HoSNY may prove most productive for its potential as concept rather than as commodity, although simulations prove to be highly lucrative. In 2016, the Danish police reportedly paid Palantir up to $40 million to use their software to identify terrorists. Many virtual stock trading platforms, used to practice trading and investing, are paywalled (though trading simulations do not yet come close to real trading scenarios, in which success is determined over years, not months, and there’s real money on the line). Even if its machine learning algorithm may make anticipating the future a little easier, HoSNY still originates in part from the constructs of human hands, failing in action, but succeeding as art–a domain in which, according to Dena Yago, “practices that cannot function within generic constraints run up against the walls and expose fissures in the structures they are working in.”

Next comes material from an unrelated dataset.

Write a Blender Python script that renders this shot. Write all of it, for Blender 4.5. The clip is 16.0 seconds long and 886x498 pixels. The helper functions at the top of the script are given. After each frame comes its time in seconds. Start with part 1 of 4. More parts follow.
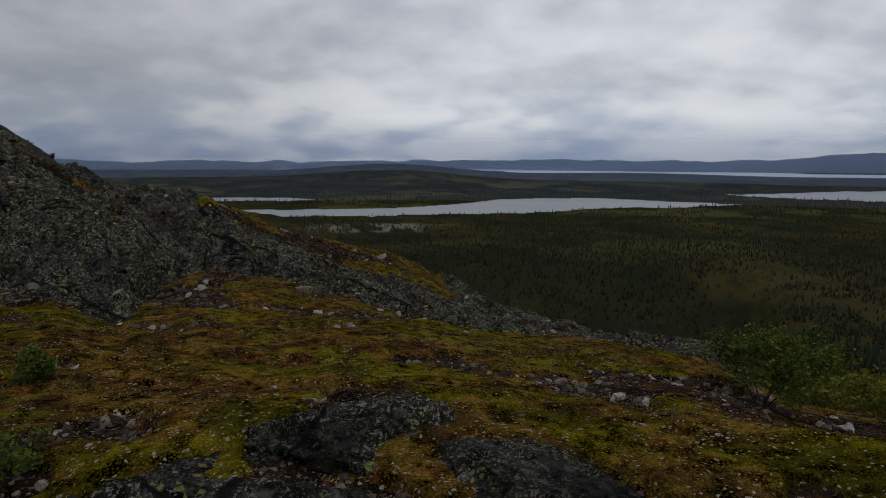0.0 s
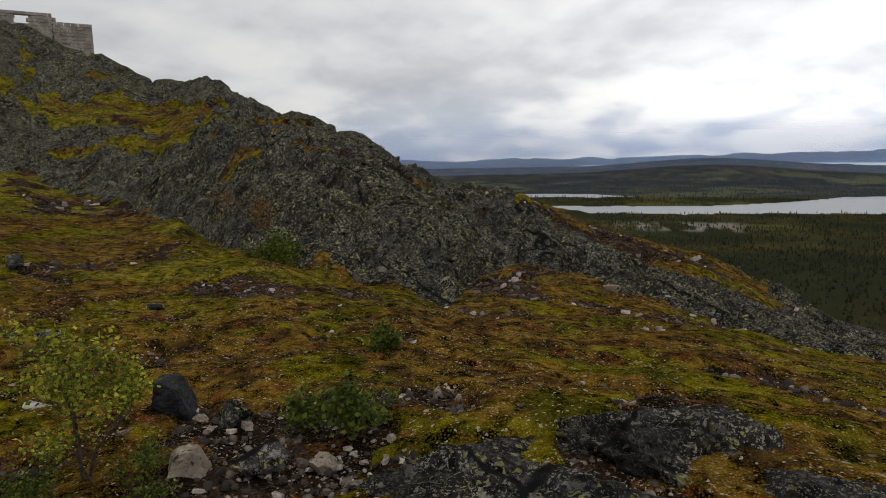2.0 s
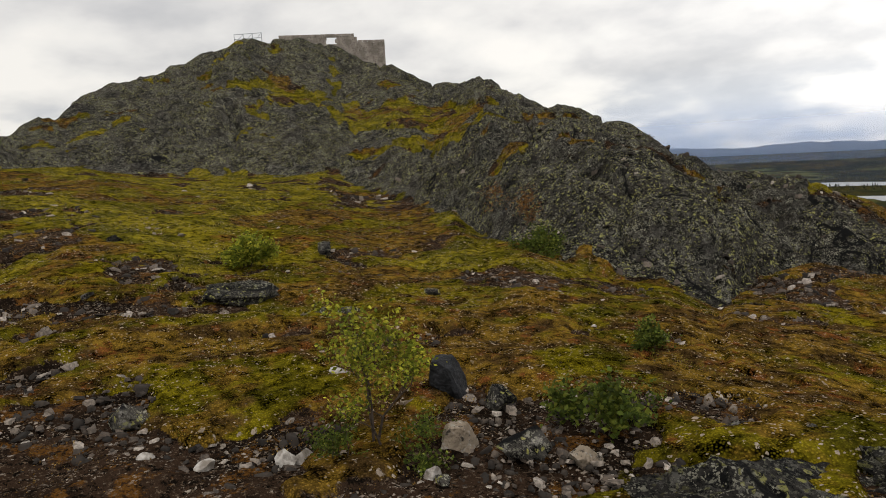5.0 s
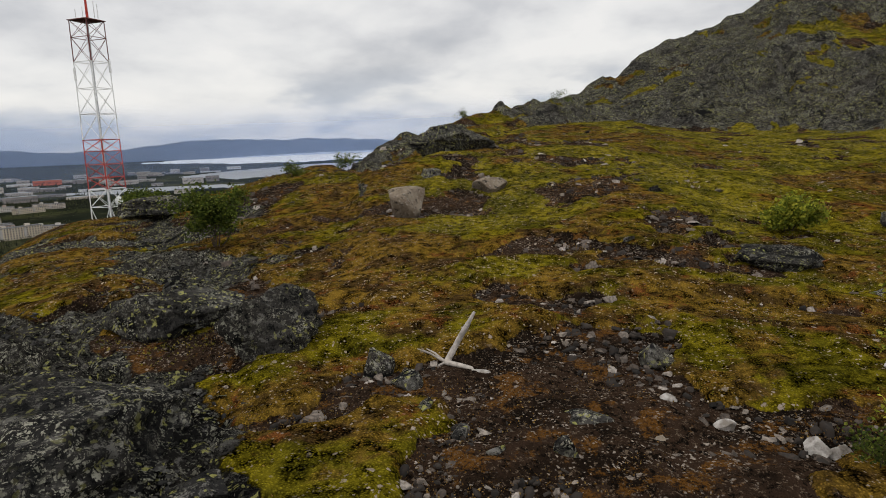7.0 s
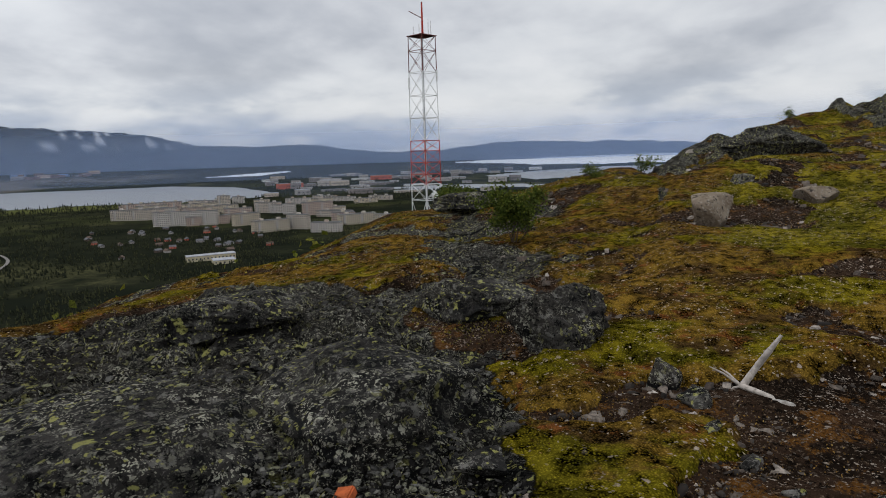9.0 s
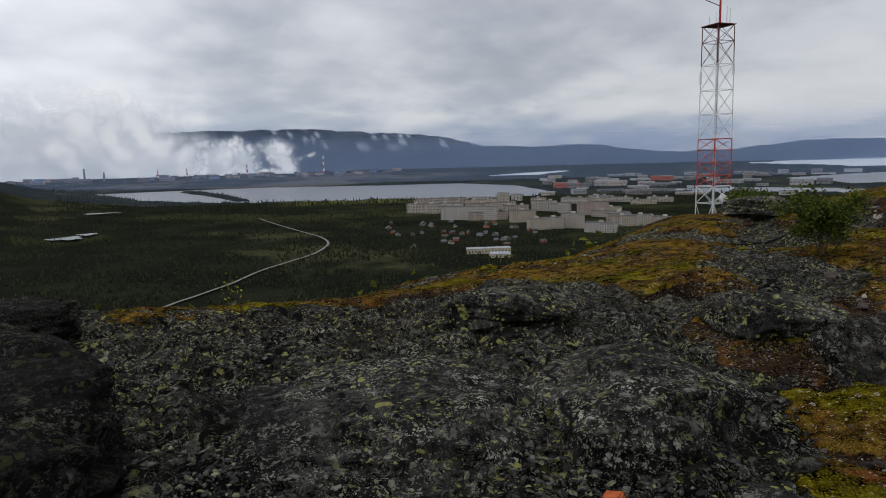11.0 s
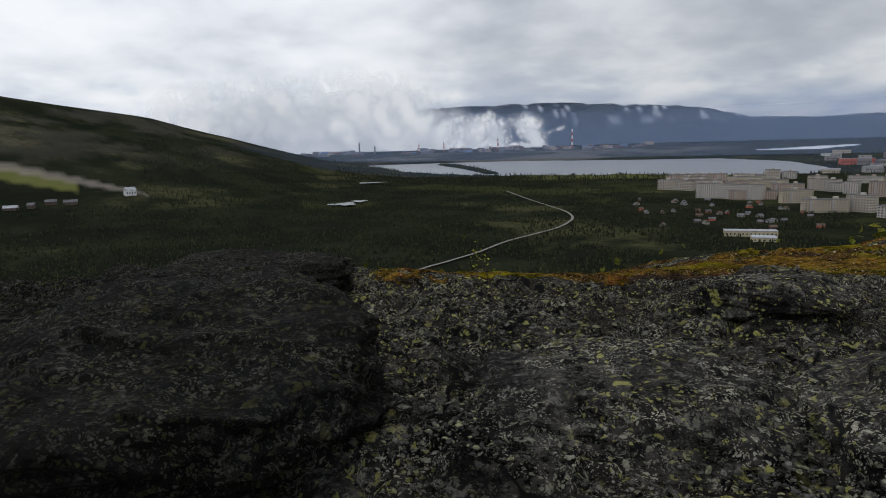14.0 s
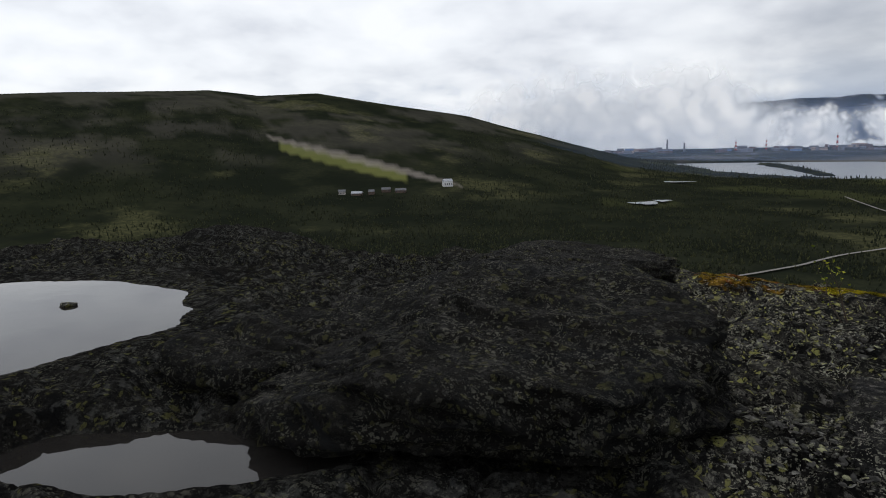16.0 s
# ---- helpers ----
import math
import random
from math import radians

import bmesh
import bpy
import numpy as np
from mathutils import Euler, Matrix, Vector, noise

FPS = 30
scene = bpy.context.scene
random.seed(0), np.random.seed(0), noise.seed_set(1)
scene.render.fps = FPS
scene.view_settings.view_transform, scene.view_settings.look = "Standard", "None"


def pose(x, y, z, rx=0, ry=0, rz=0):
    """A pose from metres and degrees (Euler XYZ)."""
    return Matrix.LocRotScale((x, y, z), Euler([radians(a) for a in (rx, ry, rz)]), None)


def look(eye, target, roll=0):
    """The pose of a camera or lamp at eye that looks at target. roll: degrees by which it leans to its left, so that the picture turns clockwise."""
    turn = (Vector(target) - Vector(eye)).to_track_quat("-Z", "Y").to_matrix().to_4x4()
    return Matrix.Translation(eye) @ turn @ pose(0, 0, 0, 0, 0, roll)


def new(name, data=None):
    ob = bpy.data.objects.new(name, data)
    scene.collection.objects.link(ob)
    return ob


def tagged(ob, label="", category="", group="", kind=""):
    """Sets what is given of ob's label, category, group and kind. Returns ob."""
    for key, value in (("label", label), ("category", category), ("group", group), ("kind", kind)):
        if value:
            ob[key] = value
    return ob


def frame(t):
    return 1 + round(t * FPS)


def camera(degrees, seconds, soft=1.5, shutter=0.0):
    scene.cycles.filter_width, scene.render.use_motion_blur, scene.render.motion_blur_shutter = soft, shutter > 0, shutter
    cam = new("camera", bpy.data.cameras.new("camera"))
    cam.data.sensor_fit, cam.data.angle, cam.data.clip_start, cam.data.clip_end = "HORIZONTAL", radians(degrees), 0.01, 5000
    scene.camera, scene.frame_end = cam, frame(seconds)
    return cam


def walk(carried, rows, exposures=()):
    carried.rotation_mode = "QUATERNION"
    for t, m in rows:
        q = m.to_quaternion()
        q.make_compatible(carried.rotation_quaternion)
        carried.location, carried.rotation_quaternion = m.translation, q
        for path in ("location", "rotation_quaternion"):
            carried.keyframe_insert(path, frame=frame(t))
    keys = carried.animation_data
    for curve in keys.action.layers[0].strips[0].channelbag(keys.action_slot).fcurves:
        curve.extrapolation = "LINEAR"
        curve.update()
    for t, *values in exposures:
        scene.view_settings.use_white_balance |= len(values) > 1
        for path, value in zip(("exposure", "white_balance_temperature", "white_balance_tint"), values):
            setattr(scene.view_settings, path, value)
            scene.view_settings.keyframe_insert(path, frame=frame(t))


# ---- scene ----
cam = camera(69.63, 16.0, soft=1.0)
# seconds, place, then the turn about x, y and z in degrees
PATH = [
    (0.0, 0.000, 0.000, 1.565, 82.30, -0.24, 0.04),
    (0.5, -0.042, -0.061, 1.593, 81.56, 0.51, 9.45),
    (1.0, -0.041, -0.072, 1.596, 81.27, -0.14, 16.76),
    (1.5, -0.043, -0.071, 1.595, 82.00, 0.28, 22.79),
    (2.0, -0.048, -0.079, 1.597, 82.17, 0.98, 27.11),
    (2.5, -0.042, -0.083, 1.595, 79.20, 1.74, 31.31),
    (3.0, -0.039, -0.089, 1.605, 79.69, 2.17, 34.15),
    (3.2, -0.029, -0.097, 1.600, 80.35, 2.04, 35.59),
    (5.3, -0.064, -0.101, 1.614, 82.17, 1.87, 54.99),
    (5.5, -0.084, -0.115, 1.617, 82.08, 1.02, 58.63),
    (6.0, -0.131, -0.158, 1.612, 83.11, 1.69, 67.71),
    (6.5, -0.129, -0.198, 1.613, 82.37, 2.22, 79.57),
    (7.0, -0.113, -0.193, 1.597, 80.43, 2.22, 95.85),
    (7.5, -0.088, -0.191, 1.595, 80.26, 1.69, 104.76),
    (8.0, -0.062, -0.197, 1.598, 80.57, 1.87, 111.71),
    (8.2, -0.046, -0.197, 1.602, 80.94, 1.81, 114.13),
    (10.3, -0.057, -0.121, 1.597, 80.87, 1.80, 136.79),
    (10.5, -0.049, -0.145, 1.598, 80.95, 1.75, 139.91),
    (11.0, -0.002, -0.194, 1.598, 82.11, 1.49, 146.51),
    (11.5, 0.085, -0.210, 1.606, 81.81, 2.01, 152.88),
    (12.0, 0.078, -0.231, 1.614, 81.32, 1.76, 158.75),
    (12.5, 0.033, -0.228, 1.617, 80.80, 1.36, 160.28),
    (13.0, 0.021, -0.212, 1.606, 80.15, 1.39, 162.58),
    (13.5, 0.026, -0.189, 1.601, 79.97, 1.56, 165.15),
    (14.0, 0.021, -0.168, 1.599, 80.41, 1.71, 168.35),
    (14.5, 0.018, -0.151, 1.583, 80.85, 1.90, 174.03),
    (15.0, 0.089, -0.148, 1.590, 81.35, 1.82, 180.39),
    (15.5, 0.209, -0.101, 1.595, 81.15, 1.59, 186.52),
    (16.0, 0.322, -0.030, 1.604, 80.85, 1.45, 194.90),
]
EXPOSURES = [(0.0, -1.2, 6200, 10), (0.5, -0.95, 6300, 10), (1.0, -0.75, 6400, 10), (1.5, -0.55, 6500, 10), (2.0, -0.4, 6650, 10), (2.5, -0.1, 6850, 10), (3.0, 0.15, 7000, 10), (5.5, 0.0, 6950, 10), (7.0, -0.05, 6700, 10), (8.0, -0.15, 6450, 10), (10.5, -0.4, 6250, 10), (11.5, -0.5, 6200, 10), (13.0, -0.45, 6250, 10), (16.0, -0.3, 6300, 10)]
walk(cam, [(t, pose(x, y, z, a, b, c)) for t, x, y, z, a, b, c in PATH], EXPOSURES)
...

HoSNY ultimately speaks for the potential of creative imaginaries as instructive tools. It is only within the infinite bounds of speculative provocation that the issues which projects like HoSNY discuss are even able to be brought to light, and evaluated in all their complexity. Taking them out of this discursive context and transferring them directly into non-virtual terrain poses the threat of negating the very point they’re trying to make – that  computer-run systems should be used to illuminate weaknesses and flaws in society’s scaffolding, but not necessarily to fix them.